The Story of Owen: Dragon Slayer of Trondheim is an incredible debut novel for E.K. Johnston. Set in an alternate reality where dragons are real, eat humans, and are drawn to carbon emissions like moths are drawn to flames; and where dragon slaying is a noble profession passed down from generation to generation, the story sucks you quickly into its version of our world. The titular dragon slayer, Owen Thorksgard, moves to the town of Trondheim with his family after his aunt, Lottie, suffers a severe injury while slaying a dragon in Toronto. The whole Thorksgard family: Lottie and her wife Hannah, a highly skilled sword maker, and Owen’s father, Aodhan, set up shop outside of Trondheim, bringing protection from dragon attacks to a rural area of southern Ontario that hasn’t had a resident dragon slayer in decades.

     At school, Owen befriends Siobhan McQuaid, an academically-minded dedicated musician who has never run with the popular crowd. What begins as tutoring to help Owen in the classes he struggles in quickly becomes something more: Lottie wants Siobhan to be Owen’s bard, to record his heroics in song as was traditional hundreds of years ago. It turns out that the move to Trondheim was actually a very political move by the Thorksgard family who want dragon slaying to return more to how it was in centuries past, a time when a dragon slayer would protect where he or she lived, not for money or recognition but because it is the right thing to do. As of right now, dragon slayers live almost exclusively in cities, wooed by high-paying corporate contracts from oil companies, with a severely understaffed RCMD (Royal Canadian Mounted Dragonslayers) serving all the communities too small to have a corporate dragon slayer to protect them and their property. As the school year progresses, Owen, Lottie, and Siobhan organize what basically amounts to a dragon-fighting militia of high school students to combat increasing attacks in town and on school grounds. A conspiracy theory of new dragon hatching grounds turns out to have more behind it than off-the-wall theories, and a plan is formed for Owen and Siobhan, with the help of most of the town, to go on a quest to destroy the hatching grounds. Going after this hatching ground without official government backup leads to the biggest adventure for Owen and Siobhan, with a bittersweet ending I won’t ruin here.

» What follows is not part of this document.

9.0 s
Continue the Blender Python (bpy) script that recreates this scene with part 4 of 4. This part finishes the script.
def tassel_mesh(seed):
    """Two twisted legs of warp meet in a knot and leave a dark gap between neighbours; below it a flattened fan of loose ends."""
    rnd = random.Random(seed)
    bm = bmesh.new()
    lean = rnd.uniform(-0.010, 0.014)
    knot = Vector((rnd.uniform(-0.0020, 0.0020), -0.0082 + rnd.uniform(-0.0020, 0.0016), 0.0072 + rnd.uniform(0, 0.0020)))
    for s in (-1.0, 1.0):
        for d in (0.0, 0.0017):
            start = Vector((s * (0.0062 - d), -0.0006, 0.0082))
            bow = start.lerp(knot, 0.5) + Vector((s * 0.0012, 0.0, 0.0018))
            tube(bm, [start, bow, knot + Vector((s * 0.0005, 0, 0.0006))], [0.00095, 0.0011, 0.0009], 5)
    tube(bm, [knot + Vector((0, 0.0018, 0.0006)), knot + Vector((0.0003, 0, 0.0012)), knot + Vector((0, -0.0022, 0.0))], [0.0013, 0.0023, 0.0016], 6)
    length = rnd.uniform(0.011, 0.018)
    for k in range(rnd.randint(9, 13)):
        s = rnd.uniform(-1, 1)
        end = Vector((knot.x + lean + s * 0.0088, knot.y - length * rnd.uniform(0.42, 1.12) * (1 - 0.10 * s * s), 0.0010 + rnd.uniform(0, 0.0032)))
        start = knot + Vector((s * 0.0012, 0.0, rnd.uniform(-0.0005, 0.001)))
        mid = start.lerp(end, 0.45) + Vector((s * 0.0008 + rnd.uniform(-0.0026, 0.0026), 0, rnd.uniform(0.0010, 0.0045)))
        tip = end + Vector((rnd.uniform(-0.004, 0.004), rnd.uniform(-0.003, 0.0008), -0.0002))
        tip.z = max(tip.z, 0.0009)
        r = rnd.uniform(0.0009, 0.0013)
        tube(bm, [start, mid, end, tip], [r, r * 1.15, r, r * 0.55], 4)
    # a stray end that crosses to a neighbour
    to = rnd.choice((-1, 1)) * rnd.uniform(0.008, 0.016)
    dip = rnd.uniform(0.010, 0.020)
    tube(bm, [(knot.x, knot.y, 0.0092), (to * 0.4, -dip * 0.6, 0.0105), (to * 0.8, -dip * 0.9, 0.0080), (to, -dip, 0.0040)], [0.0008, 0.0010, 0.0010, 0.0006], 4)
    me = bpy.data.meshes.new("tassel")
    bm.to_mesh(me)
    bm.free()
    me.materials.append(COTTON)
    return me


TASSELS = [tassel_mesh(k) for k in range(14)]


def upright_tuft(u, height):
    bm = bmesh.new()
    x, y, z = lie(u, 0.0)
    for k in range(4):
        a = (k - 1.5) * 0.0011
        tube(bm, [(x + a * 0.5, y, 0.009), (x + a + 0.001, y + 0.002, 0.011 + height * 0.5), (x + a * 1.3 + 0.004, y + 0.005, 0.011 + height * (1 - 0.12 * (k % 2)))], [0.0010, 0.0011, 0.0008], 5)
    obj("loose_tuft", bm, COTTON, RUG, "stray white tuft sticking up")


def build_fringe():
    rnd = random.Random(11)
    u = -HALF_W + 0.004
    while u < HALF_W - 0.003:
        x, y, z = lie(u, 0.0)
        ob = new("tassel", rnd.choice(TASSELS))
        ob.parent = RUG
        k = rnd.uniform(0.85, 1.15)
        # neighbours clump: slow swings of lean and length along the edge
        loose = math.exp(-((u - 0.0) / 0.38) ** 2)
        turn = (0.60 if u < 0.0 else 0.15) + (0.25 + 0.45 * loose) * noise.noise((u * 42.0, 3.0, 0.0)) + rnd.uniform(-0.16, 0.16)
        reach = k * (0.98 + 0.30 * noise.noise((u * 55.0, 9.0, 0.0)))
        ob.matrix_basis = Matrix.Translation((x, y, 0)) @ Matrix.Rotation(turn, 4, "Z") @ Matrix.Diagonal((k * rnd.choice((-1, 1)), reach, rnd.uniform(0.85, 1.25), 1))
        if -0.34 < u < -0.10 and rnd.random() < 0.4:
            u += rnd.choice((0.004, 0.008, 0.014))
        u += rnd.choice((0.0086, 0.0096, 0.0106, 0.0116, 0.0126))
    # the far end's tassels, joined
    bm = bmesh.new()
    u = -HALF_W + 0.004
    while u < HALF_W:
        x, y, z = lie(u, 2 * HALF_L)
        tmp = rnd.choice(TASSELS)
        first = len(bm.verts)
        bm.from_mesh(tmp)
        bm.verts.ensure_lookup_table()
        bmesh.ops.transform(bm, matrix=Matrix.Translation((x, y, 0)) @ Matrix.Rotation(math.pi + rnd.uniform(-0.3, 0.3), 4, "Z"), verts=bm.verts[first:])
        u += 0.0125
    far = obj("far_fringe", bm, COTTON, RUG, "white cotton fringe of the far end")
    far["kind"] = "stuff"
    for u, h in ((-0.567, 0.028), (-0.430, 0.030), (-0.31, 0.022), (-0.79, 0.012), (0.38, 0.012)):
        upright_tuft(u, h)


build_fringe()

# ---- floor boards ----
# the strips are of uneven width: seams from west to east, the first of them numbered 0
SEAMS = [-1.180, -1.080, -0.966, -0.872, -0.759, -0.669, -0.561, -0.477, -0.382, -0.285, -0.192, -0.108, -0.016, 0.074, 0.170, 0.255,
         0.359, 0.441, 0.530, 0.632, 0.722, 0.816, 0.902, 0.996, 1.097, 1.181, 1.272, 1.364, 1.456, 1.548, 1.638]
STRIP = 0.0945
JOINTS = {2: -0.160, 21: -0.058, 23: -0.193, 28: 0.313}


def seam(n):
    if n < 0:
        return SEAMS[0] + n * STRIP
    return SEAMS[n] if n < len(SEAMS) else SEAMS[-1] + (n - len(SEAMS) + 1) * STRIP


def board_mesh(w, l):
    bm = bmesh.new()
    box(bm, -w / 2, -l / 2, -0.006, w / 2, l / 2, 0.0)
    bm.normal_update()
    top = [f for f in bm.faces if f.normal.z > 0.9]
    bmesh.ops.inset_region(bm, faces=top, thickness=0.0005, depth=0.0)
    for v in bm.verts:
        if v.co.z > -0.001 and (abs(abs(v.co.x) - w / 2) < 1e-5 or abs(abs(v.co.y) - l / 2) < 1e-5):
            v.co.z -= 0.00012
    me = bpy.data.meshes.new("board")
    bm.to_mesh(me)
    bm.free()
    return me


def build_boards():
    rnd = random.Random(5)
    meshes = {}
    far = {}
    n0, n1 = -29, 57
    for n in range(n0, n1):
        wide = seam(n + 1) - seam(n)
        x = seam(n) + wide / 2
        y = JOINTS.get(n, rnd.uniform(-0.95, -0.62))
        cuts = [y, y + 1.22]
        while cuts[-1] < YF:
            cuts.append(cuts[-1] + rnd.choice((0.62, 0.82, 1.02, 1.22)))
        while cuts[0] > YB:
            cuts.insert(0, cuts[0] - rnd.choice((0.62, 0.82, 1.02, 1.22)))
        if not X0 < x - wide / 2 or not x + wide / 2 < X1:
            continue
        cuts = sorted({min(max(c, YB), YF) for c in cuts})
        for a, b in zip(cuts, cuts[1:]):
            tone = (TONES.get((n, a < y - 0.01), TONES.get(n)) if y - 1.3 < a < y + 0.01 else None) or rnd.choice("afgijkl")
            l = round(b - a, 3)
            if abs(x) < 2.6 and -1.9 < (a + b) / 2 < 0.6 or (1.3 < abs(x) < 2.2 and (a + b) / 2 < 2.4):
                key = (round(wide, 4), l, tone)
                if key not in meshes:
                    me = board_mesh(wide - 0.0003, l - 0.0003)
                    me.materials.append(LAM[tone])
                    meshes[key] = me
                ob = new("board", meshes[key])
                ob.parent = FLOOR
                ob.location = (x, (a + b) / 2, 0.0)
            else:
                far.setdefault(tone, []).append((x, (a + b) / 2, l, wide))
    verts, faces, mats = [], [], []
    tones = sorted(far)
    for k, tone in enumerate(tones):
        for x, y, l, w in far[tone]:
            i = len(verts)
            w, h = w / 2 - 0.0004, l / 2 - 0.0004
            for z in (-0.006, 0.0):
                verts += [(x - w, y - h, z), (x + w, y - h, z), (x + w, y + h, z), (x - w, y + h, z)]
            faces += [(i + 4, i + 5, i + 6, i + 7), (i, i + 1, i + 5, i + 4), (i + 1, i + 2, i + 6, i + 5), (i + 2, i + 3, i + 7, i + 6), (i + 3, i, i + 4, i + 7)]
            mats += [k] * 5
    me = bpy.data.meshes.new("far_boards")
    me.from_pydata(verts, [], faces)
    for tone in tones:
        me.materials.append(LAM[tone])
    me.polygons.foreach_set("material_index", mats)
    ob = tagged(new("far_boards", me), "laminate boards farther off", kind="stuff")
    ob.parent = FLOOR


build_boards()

     In addition to all this action, Siobhan and Owen’s relationship grows like a genuine friendship. So often in YA literature there cannot be a male-female friendship without some underlying romantic tension, a tension which is nowhere near the reality for so many of the teenagers who will be reading these books. As a teenager, many of my best friends were boys, and seeing genuine friendships like the ones I experienced growing up was refreshing. With the current YA market full of supernatural romance, dystopian futures, and high school romance, The Story of Owen is a much-needed breath of fresh air. This is a true adventure story and hero’s quest, full of engaging action sequences and political messages. Hannah, for example, is an American who chose to leave her country, in a world where loyalty to your country is more important than almost anything else, because her sexual orientation and relationship with Lottie meant she couldn’t serve in her nation’s army. Lottie is trying to take larger and larger steps to move away from dragon slayers being concentrated in cities and lured by money towards a world where, no matter where a person lives, they will have protection from dragon attacks and won’t have to live in constant fear that their car will lure a dragon attacker to their home. These messages arise organically and are never to blunt or on the nose to take the reader out of the story.

     The Story of Owen is an excellent book for a wide range of ages. It’s interesting and complex without dealing with issues too mature for tweens who are reading far beyond their grade level. It’s written from the perspective of a smart, strong female character without even falling into typical ‘girly’ things that could turn boys off from reading it. It has interesting political and ideological commentary for those who want to read at a deeper level, and there’s an awesome dragon-fighting underdog story for those just looking for an adventure. In short, The Story of Owen has the ability to appeal to a broad audience and is unlikely to disappoint anyone who picks it up.

     The Story of Owen is an easy recommendation to make on the YA fiction shelf. Set in an alternate reality that is basically our world, only where dragons are real (and Shakespeare wrote fantasy where dragons never existed), The Story of Owen is the answer to many reader’s advisory questions that are hard to fulfill in the current market. Want a story with a strong female character with no unnecessary romantic subplot? Check. What about a touch of fantasy without the driving conflict centering about children being killed for amusement? Done. Absolutely tired of dystopian futures and evil government conspiracies? None of those here. In short, E.K. Johnston filled a gap in the market, and filled it in a spectacular way. The Story of Owen is an absolute must-read.

Highly Recommended.

Susie Wilson holds an MLIS from the University of Alberta. She works, lives, and spends entirely too much time reading in Prince George, BC.